> **Problem details**
Write out exactly the lines between the line containing "4. This part finishes the script." and the line containing "two-storey villa with", including both of those lines, and nothing more.

Collected data entries
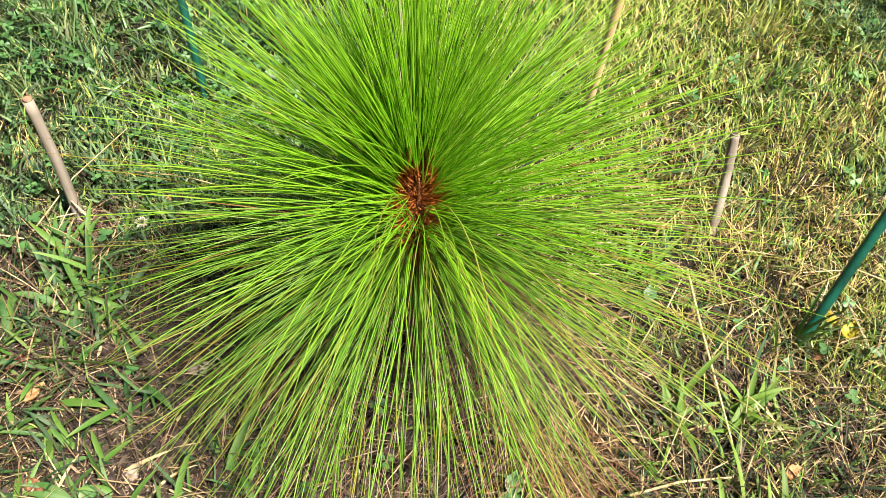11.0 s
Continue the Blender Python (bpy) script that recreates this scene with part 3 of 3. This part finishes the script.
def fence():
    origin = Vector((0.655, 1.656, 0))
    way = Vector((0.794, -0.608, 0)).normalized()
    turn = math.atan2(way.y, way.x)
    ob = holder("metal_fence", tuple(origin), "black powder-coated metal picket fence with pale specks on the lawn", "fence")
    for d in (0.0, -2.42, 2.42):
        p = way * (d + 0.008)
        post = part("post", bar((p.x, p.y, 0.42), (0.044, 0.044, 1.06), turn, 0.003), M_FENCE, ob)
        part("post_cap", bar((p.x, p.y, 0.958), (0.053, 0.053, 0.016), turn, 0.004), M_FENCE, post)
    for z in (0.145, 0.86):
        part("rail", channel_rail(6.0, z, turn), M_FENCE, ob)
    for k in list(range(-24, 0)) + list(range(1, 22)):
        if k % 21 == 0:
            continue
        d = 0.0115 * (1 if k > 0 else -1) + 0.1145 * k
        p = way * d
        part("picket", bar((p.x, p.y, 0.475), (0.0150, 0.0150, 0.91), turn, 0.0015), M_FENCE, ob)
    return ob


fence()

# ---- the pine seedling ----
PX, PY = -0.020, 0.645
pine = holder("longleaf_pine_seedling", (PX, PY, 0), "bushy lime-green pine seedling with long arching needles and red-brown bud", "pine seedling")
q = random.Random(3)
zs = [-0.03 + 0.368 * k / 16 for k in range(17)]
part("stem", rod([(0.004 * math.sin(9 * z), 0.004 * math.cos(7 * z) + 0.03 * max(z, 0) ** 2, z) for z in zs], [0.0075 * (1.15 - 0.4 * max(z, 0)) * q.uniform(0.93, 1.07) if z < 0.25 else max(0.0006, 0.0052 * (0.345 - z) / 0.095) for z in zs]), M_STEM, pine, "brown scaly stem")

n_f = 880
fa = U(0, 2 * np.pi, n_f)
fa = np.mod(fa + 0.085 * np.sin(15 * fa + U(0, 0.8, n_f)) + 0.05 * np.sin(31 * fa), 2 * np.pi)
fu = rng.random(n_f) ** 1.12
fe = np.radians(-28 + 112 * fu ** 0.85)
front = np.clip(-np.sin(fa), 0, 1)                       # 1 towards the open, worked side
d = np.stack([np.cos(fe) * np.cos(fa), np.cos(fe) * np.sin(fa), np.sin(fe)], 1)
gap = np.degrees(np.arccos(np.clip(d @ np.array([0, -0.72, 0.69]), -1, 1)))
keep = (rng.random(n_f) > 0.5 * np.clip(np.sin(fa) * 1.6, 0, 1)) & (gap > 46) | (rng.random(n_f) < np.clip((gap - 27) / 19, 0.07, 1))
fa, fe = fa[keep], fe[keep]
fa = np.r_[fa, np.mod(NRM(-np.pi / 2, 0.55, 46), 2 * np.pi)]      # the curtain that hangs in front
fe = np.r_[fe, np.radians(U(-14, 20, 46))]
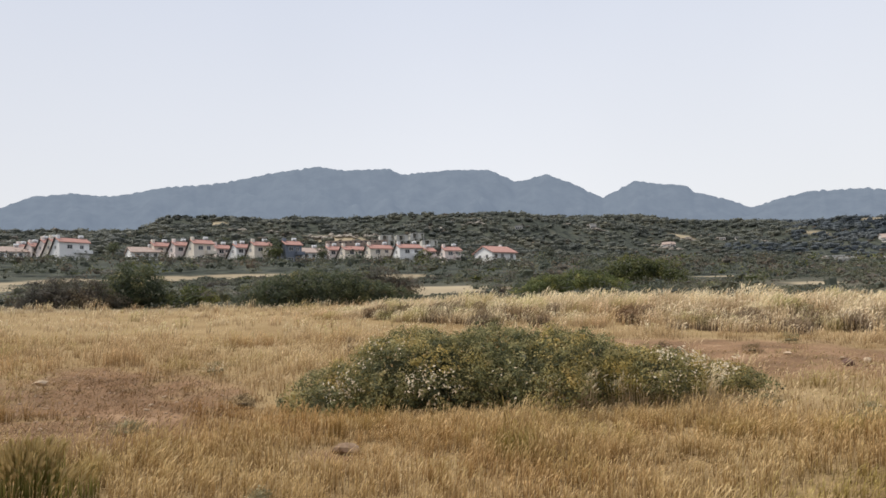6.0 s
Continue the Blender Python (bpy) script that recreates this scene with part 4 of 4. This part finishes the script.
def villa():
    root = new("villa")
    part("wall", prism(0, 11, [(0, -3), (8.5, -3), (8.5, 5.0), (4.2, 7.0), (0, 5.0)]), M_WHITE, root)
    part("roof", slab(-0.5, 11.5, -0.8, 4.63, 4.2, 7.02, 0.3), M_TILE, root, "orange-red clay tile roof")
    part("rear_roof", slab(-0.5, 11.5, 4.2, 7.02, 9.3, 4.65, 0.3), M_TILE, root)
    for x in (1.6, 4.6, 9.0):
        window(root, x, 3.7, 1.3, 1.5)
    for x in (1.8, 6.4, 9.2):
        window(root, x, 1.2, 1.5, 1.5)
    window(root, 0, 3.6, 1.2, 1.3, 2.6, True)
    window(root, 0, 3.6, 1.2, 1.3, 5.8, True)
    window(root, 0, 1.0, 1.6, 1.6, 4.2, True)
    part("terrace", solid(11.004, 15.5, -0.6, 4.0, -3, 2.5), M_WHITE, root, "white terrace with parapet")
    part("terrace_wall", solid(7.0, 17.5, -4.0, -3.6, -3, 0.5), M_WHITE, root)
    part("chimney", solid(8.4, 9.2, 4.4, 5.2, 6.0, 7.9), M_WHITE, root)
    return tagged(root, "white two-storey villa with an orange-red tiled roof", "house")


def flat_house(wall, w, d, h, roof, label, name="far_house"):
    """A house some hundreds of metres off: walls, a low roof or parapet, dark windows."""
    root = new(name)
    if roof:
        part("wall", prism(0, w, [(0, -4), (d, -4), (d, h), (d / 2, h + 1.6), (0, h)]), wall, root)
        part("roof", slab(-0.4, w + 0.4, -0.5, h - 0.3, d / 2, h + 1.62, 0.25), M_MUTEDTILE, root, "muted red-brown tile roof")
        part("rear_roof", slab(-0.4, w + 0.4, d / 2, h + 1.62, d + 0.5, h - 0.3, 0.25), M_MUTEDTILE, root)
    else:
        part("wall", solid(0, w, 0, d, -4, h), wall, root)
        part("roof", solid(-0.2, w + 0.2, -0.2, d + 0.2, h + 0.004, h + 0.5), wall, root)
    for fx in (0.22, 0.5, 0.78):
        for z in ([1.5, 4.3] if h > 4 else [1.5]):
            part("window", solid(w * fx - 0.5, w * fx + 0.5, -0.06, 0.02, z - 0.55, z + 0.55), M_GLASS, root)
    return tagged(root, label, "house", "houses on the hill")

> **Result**
Continue the Blender Python (bpy) script that recreates this scene with part 4 of 4. This part finishes the script.
def villa():
    root = new("villa")
    part("wall", prism(0, 11, [(0, -3), (8.5, -3), (8.5, 5.0), (4.2, 7.0), (0, 5.0)]), M_WHITE, root)
    part("roof", slab(-0.5, 11.5, -0.8, 4.63, 4.2, 7.02, 0.3), M_TILE, root, "orange-red clay tile roof")
    part("rear_roof", slab(-0.5, 11.5, 4.2, 7.02, 9.3, 4.65, 0.3), M_TILE, root)
    for x in (1.6, 4.6, 9.0):
        window(root, x, 3.7, 1.3, 1.5)
    for x in (1.8, 6.4, 9.2):
        window(root, x, 1.2, 1.5, 1.5)
    window(root, 0, 3.6, 1.2, 1.3, 2.6, True)
    window(root, 0, 3.6, 1.2, 1.3, 5.8, True)
    window(root, 0, 1.0, 1.6, 1.6, 4.2, True)
    part("terrace", solid(11.004, 15.5, -0.6, 4.0, -3, 2.5), M_WHITE, root, "white terrace with parapet")
    part("terrace_wall", solid(7.0, 17.5, -4.0, -3.6, -3, 0.5), M_WHITE, root)
    part("chimney", solid(8.4, 9.2, 4.4, 5.2, 6.0, 7.9), M_WHITE, root)
    return tagged(root, "white two-storey villa with an orange-red tiled roof", "house")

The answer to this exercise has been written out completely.